Les Républicains se veulent les gardiens et les promoteurs de la loi et de l’ordre, pourtant ils sont en train de semer l’anarchie et l’injustice. Sans oublier qu’une bonne partie de ce parti politique est et demeure ultra religieuse, très axé sur la famille et l’éducation puritaine. Et que dire des créationnistes !
L’État de Droit garanti la liberté ; on dirait que présentement nous sommes en train de rater notre coup.
Bonne fin de journée Carmilla
Richard St-Laurent
Merci Richard,
Il faut bien reconnaître que, depuis qu'il a pris ses fonctions, le Grand Blond y va fort, très fort.
Il est encore pire que tout ce qu'on pouvait redouter. Le Panama, le Groenland, le Mexique, le Canada et maintenant Gaza, rien ne l'arrête... Il n'a peur d'aucune énormité. Sans doute parce qu'il a une absolue confiance en son génie.

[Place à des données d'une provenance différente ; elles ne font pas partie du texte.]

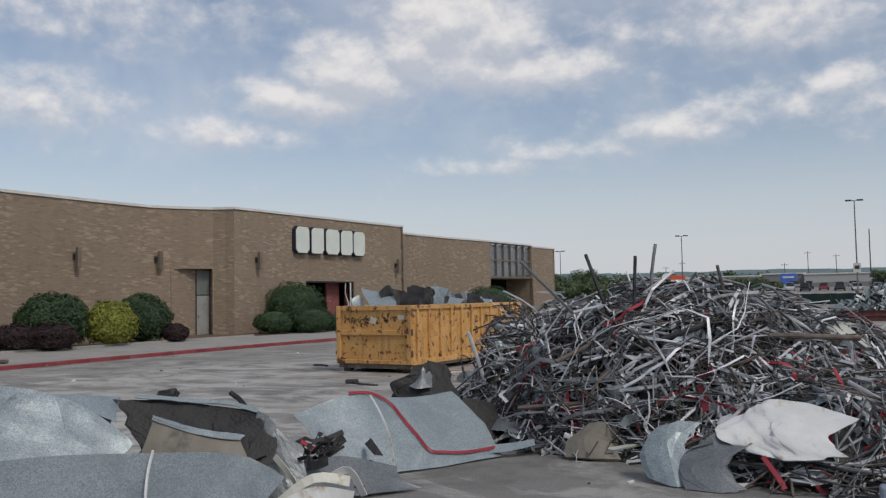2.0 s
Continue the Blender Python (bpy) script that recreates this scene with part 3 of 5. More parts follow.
for p, z in ((left_plan, TOP), (bay_plan, TOP), (right_plan, TOP - STEP), (pier_plan[:2], TOP - STEP - 0.12), (far_left, TOP), ([(-18.9, 0.9), (-16.5, 0.5)], TOP + 0.4), (over_plan, TOP - STEP), ([(-25.6, 0.9), (-18.9, 0.9)], TOP)):
    coping(p, z)
# roof and closing walls
g = Geo()
outline = [(-60, 0.6)] + [(s, o - 0.25) for s, o in left_plan] + [(16.6, -0.3)] + [(s, o - 0.25) for s, o in right_plan] + [(46.0, -1.2), (46.0, -45), (-60, -45)]
g.add([bl(s, o, 6.45) for s, o in outline], [tuple(range(len(outline)))])
tagged(part("roof", g, STORE_DK), "flat grey roof of the store", "roof", kind="structure")
wall_run("wall_back", [(46.3, -45.0), (-60.0, -45.0), (-60.0, 0.9)], "plain brick rear walls of the store")
wall_run("wall_side", [(46.3, -30.0), (46.3, -45.0)], "plain brick side wall of the store")


def plane_box(g, s, o, z, ws, wo, wz, bevel=0.0):
    """A box set along the store front: centre (s, o, z) and size."""
    p = bl(s, o, z)
    g.box((ws, wo, wz), Matrix.Translation(p) @ Matrix.Rotation(math.atan2(DY, DX), 4, "Z"), bevel)
    return g


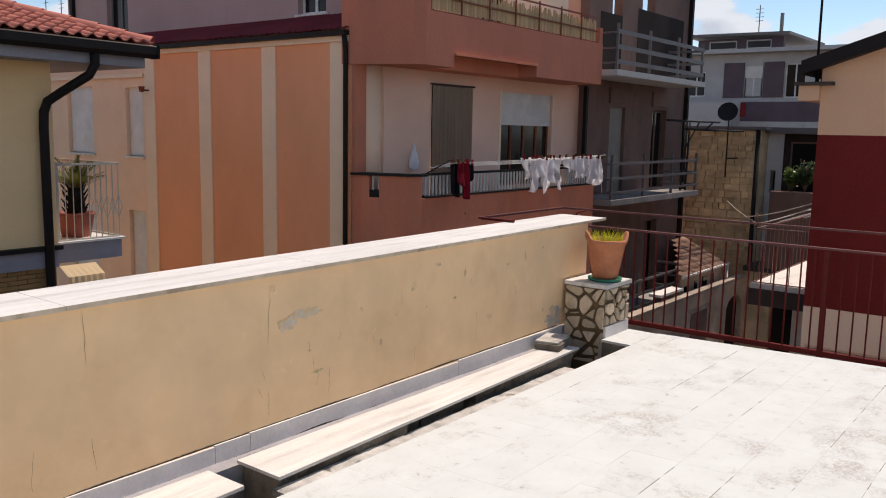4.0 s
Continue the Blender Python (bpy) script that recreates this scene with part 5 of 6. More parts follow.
# lean-to roof at its foot
LT = thing("lean_to", "low pinkish lean-to roof along the wall foot", "roof")
bm = bmesh.new()
v, f = bx(bm, 12.3, WX, -5.7, 3.3, -1.95, -1.85)
for p in v:
    p.co.z += (p.co.x - 12.3) * 0.18
part("roof_sheet", bm, surface("pink_sheet", (0.52, 0.30, 0.22), 0.9, vary=0.15), LT)
box_part("flashing", WX - 0.02, WX, -5.7, 3.3, -1.53, -1.50, TAN, LT)
box_part("wall", 12.5, WX, -5.7, 3.3, -7.0, -1.96, TAN, LT)
# little terrace beyond its corner
TB = thing("terrace", "small neighbouring terrace with a dark red rail and washing cords", "terrace")
box_part("terrace_slab", 19.0, 24.0, 3.4, 5.75, -1.62, -1.5, WHITEWALL, TB)
box_part("terrace_edge", 18.95, 24.0, 3.4, 5.8, -1.98, -1.621, BROWNROOF, TB)
box_part("terrace_wall", 20.4, 24.0, 3.4, 5.2, -7.0, -1.99, WHITEWALL, TB)
balustrade(TB, (19.05, 5.7), (23.9, 5.7), -1.5, -0.3, 0.32, PINKRAIL, 0.008, 0.02)
balustrade(TB, (19.05, 3.5), (19.05, 5.7), -1.5, -0.3, 0.32, PINKRAIL, 0.008, 0.02)
for k in range(3):
    bm = bmesh.new()
    tube(bm, (19.05, 5.75 - 0.5 * k, -0.25 + 0.12 * k), (24.0, 4.6 - 0.5 * k, 0.25 + 0.05 * k), 0.012, seg=5)
    part("line", bm, ROPE, TB)
bm = bmesh.new()
tube(bm, (19.05, 5.72, -0.3), (19.05, 5.72, 0.0), 0.02, seg=6)
part("line_post", bm, PINKRAIL, TB)

# ---- cream building with a tiled canopy ----
CB = thing("building", "cream rendered low building with a sloping dark roof edge", "building")
CX = 14.2
HW = (-7.70, -6.53, -0.6, 0.88)
bm = bmesh.new()
pierced(bm, "x", CX, 0.3, -15.6, -5.775, -7.0, 1.55, (HW,))
part("wall", bm, CREAMWALL, CB)
bm = bmesh.new()
q = [(-5.775, 1.55), (-5.775, 2.20), (-15.6, 1.58), (-15.6, 1.55)]
fr = [bm.verts.new((CX, y, z)) for y, z in q]
bk = [bm.verts.new((CX + 0.3, y, z)) for y, z in q]
bm.faces.new(fr)
bm.faces.new(list(reversed(bk)))
for k in range(4):
    bm.faces.new((fr[k], fr[(k + 1) % 4], bk[(k + 1) % 4], bk[k]))
part("gable_wall", bm, CREAMWALL, CB)
bm = bmesh.new()
q = [(-5.95, 2.20), (-5.95, 2.32), (-15.8, 1.70), (-15.8, 1.58)]
fr = [bm.verts.new((CX - 0.12, y, z)) for y, z in q]
bk = [bm.verts.new((24.0, y, z)) for y, z in q]
bm.faces.new(fr)
bm.faces.new(list(reversed(bk)))
for k in range(4):
    bm.faces.new((fr[k], fr[(k + 1) % 4], bk[(k + 1) % 4], bk[k]))
part("roof", bm, BLACK, CB)
bm = bmesh.new()
bx(bm, -0.05, 0.05, -0.085, 0.085, -0.22, 0.22, pose(WX - 0.06, -5.72, 2.50, -24, 0, 0))
part("flue", bm, BLACK, CB)
facade_window(CB, "x", CX, 1, *HW, DARKMETAL, GLASS_DARK, sill=MARBLE, bars=1, recess=0.16)
box_part("mullion", CX + 0.13, CX + 0.15, -7.13, -7.10, -0.6, 0.88, CREAMWALL, CB)
bm = bmesh.new()
tube(bm, (CX - 0.04, -9.42, 1.7), (CX - 0.04, -9.42, -4), 0.04)
tube(bm, (CX - 0.04, -9.42, 0.62), (CX - 0.04, -9.75, 0.62), 0.035)
part("wall_pipe", bm, CREAMWALL, CB)
box_part("string_course", CX - 0.06, CX, -15.6, -12.4, -0.22, -0.15, BLACK, CB)
CN = thing("canopy", "small projecting canopy of grey clay tiles on a dark timber fascia", "canopy")
bm = bmesh.new()
bx(bm, 13.45, CX, -8.50, -5.90, 1.30, 1.54)
part("fascia", bm, BLACK, CN)
bm = bmesh.new()
v, f = bx(bm, 13.36, CX, -8.62, -5.84, 1.545, 1.575)
for p in v:
    p.co.z += (p.co.x - 13.36) * 0.14
part("canopy_deck", bm, BROWNROOF, CN)
CANOPY = CN

# ---- grey mauve wall beside the terrace ----
MV = thing("building", "grey-mauve rendered wall under a flat black roof edge", "building")
wall_part("wall", "y", -7.84, -0.3, -6.0, 7.52, -7.0, 2.284, GREYMAUVE, (), MV)
wall_part("side_wall", "x", 7.52, -0.3, -20.0, -8.14, -7.0, 2.284, GREYMAUVE, (), MV)
box_part("roof_edge", -6.0, 7.62, -20.0, -7.74, 2.311, 2.495, BLACK, MV)
box_part("drip", -6.0, 7.66, -20.0, -7.77, 2.286, 2.310, MARBLE, MV)
box_part("wall_head", 7.523, 7.64, -8.1, -7.842, 1.98, 2.284, GREYMAUVE, MV)
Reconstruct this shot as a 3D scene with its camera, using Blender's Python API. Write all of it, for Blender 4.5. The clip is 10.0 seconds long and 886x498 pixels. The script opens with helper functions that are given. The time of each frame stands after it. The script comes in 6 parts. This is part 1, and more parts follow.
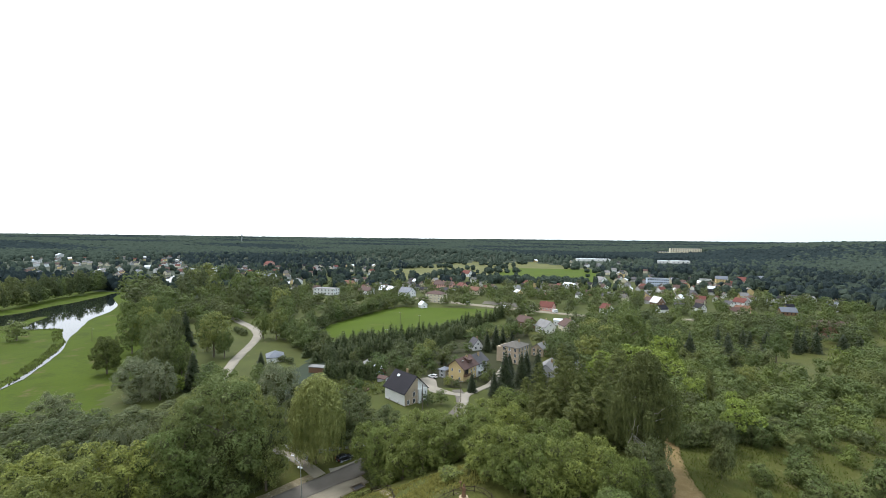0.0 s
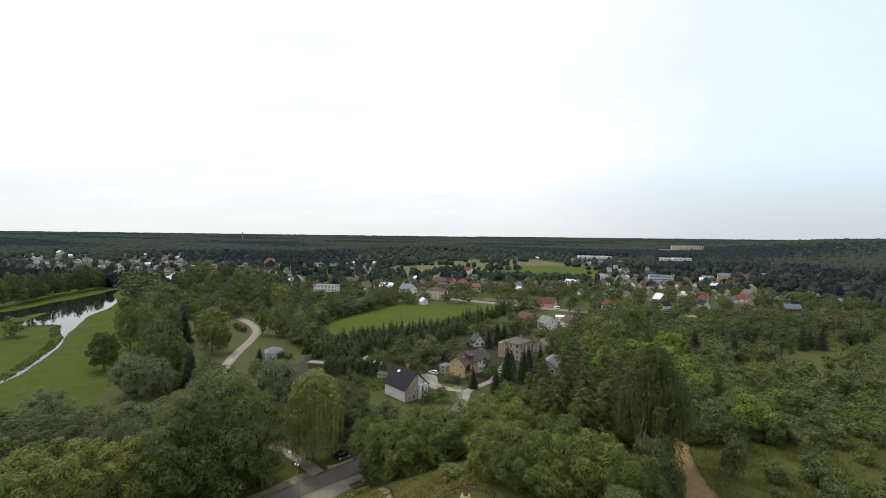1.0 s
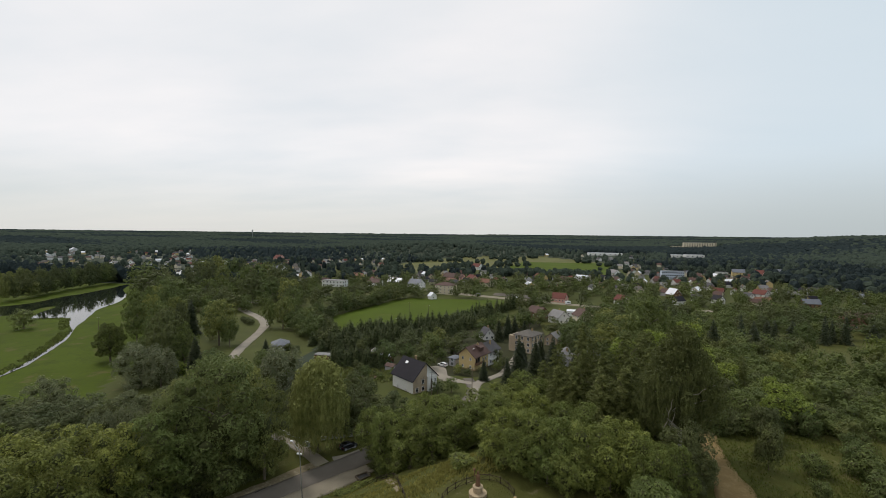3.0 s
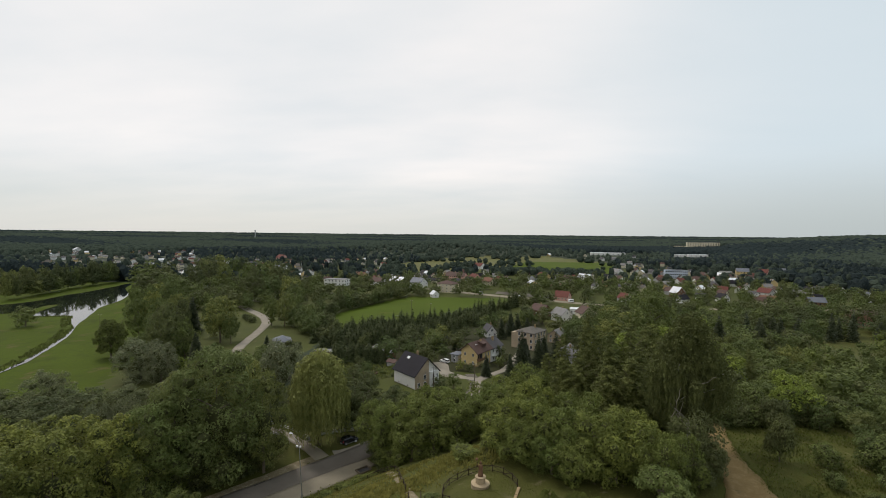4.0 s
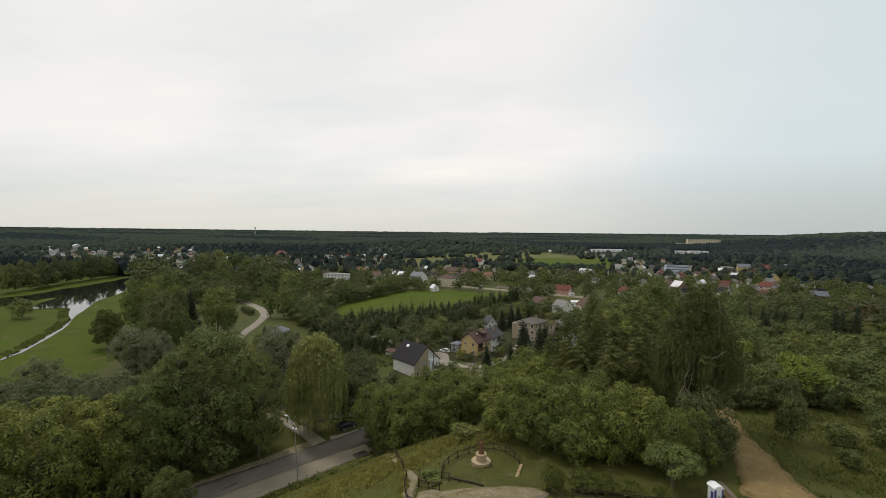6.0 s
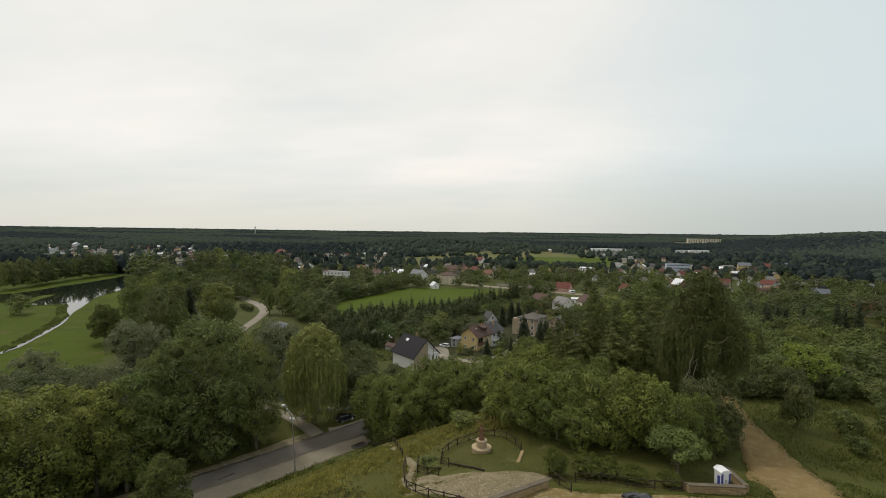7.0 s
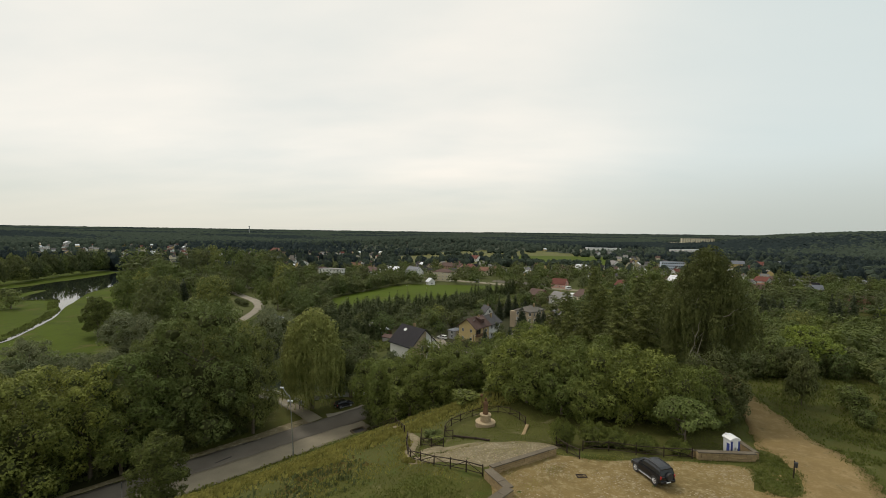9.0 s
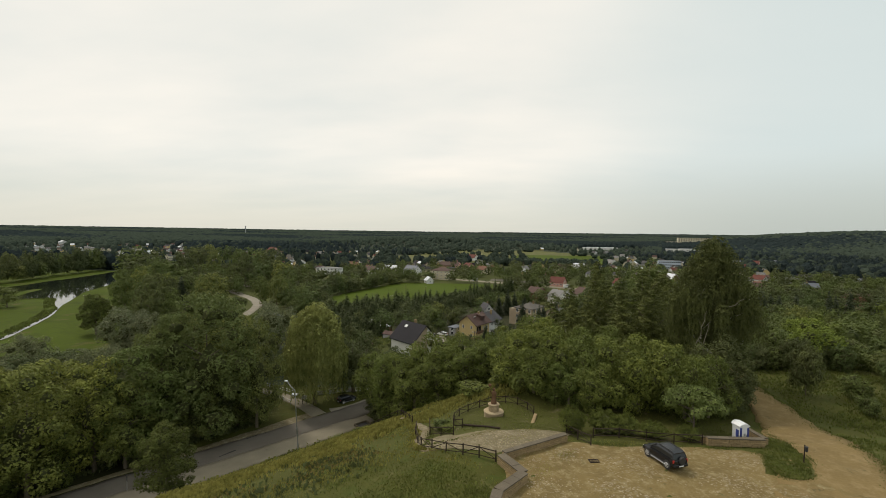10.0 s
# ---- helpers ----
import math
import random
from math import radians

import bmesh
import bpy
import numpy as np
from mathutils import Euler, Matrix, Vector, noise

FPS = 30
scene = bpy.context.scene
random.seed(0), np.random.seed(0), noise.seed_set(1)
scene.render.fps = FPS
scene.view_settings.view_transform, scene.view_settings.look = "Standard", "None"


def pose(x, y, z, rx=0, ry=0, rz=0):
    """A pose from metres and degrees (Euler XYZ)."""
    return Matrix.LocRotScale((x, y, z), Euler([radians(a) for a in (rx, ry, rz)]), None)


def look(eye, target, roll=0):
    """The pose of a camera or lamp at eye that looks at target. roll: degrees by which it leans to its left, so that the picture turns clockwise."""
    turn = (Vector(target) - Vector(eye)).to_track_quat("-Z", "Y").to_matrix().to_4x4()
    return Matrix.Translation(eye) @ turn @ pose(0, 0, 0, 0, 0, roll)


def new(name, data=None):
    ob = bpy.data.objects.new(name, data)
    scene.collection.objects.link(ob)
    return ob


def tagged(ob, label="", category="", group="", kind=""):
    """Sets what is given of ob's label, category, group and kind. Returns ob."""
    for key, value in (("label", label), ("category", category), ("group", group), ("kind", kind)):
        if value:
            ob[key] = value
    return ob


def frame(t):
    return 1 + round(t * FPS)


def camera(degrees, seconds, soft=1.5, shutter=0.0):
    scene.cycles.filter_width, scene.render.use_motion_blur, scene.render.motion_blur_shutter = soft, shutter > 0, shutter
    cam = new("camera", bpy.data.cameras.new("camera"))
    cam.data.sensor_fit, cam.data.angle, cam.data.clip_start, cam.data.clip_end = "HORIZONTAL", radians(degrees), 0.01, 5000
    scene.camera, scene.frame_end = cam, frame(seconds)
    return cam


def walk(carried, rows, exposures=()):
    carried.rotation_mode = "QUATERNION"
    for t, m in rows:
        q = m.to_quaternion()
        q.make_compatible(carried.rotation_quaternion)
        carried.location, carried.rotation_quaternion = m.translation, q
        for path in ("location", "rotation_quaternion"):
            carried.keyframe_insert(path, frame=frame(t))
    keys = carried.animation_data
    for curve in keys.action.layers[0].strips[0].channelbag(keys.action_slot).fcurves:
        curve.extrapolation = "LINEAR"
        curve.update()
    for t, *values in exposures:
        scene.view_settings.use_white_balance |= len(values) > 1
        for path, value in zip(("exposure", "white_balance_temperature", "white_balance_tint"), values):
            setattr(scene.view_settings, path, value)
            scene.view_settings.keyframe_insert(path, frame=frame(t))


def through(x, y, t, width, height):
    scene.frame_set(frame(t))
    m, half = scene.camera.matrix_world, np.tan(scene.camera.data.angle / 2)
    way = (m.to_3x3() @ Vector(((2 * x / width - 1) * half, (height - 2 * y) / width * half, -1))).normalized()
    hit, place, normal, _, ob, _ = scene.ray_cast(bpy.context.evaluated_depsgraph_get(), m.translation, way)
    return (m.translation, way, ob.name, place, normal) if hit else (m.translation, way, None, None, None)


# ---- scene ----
cam = camera(90.0, 10.0, soft=0.55)
PATH = [
    (0, (2.17, -8.9, 59.776), (1.972, -6.91, 59.731), 0.7),
    (0.5, (1.999, -7.401, 59.027), (1.801, -5.412, 58.975), 0.7),
    (1, (1.885, -5.889, 58.211), (1.683, -3.9, 58.156), 0.7),
    (1.5, (1.626, -4.363, 57.245), (1.417, -2.374, 57.188), 0.7),
    (2, (1.458, -3.15, 56.211), (1.239, -1.163, 56.153), 0.7),
    (2.5, (1.243, -2.041, 55.298), (1.012, -0.055, 55.234), 0.7),
    (4, (1.137, 0.419, 51.891), (0.886, 2.402, 51.831), 0.6),
    (4.5, (1.138, 0.946, 50.943), (0.885, 2.929, 50.879), 0.7),
    (5, (1.08, 1.514, 49.972), (0.827, 3.497, 49.906), 0.6),
    (5.5, (1.027, 2.083, 49.041), (0.775, 4.066, 48.972), 0.6),
    (7, (0.899, 3.896, 45.548), (0.647, 5.879, 45.478), 0.7),
    (7.5, (0.886, 4.213, 44.59), (0.634, 6.195, 44.521), 0.7),
    (8, (0.918, 4.477, 43.895), (0.67, 6.46, 43.826), 0.8),
    (8.5, (0.568, 4.687, 42.902), (0.329, 6.671, 42.832), 0.8),
    (9, (-0.246, 4.581, 41.803), (-0.475, 6.566, 41.735), 0.8),
    (9.5, (-1.07, 4.447, 40.976), (-1.288, 6.434, 40.907), 0.8),
    (10, (-1.682, 4.302, 40.528), (-1.896, 6.289, 40.46), 0.8),
]

EXPOSURES = [(0.0, 1.05, 6000, 11), (0.5, 0.74, 6150, 12), (1.0, 0.38, 6300, 14), (1.5, 0.16, 6350, 14), (2.0, 0.03, 6400, 14), (4.0, 0.04, 6600, 13), (7.0, 0.04, 6900, 11), (10.0, 0.05, 7100, 9.5)]
walk(cam, [(t, look(eye, target, roll)) for t, eye, target, roll in PATH], EXPOSURES)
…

Le pire, c'est que tous les grands dirigeants politiques se sentent obligés de ne pas lui déplaire. Ils ont trop peur des représailles. Je vois ainsi le pauvre Zelensky qui fait semblant d'aller dans son sens. Et on ne peut pas le condamner; lui déplaire serait suicidaire. C'est dramatique d'être ainsi suspendus aux mouvements d'humeurs d'un abruti.
Espérons qu'il parviendra à se décrédibiliser rapidement.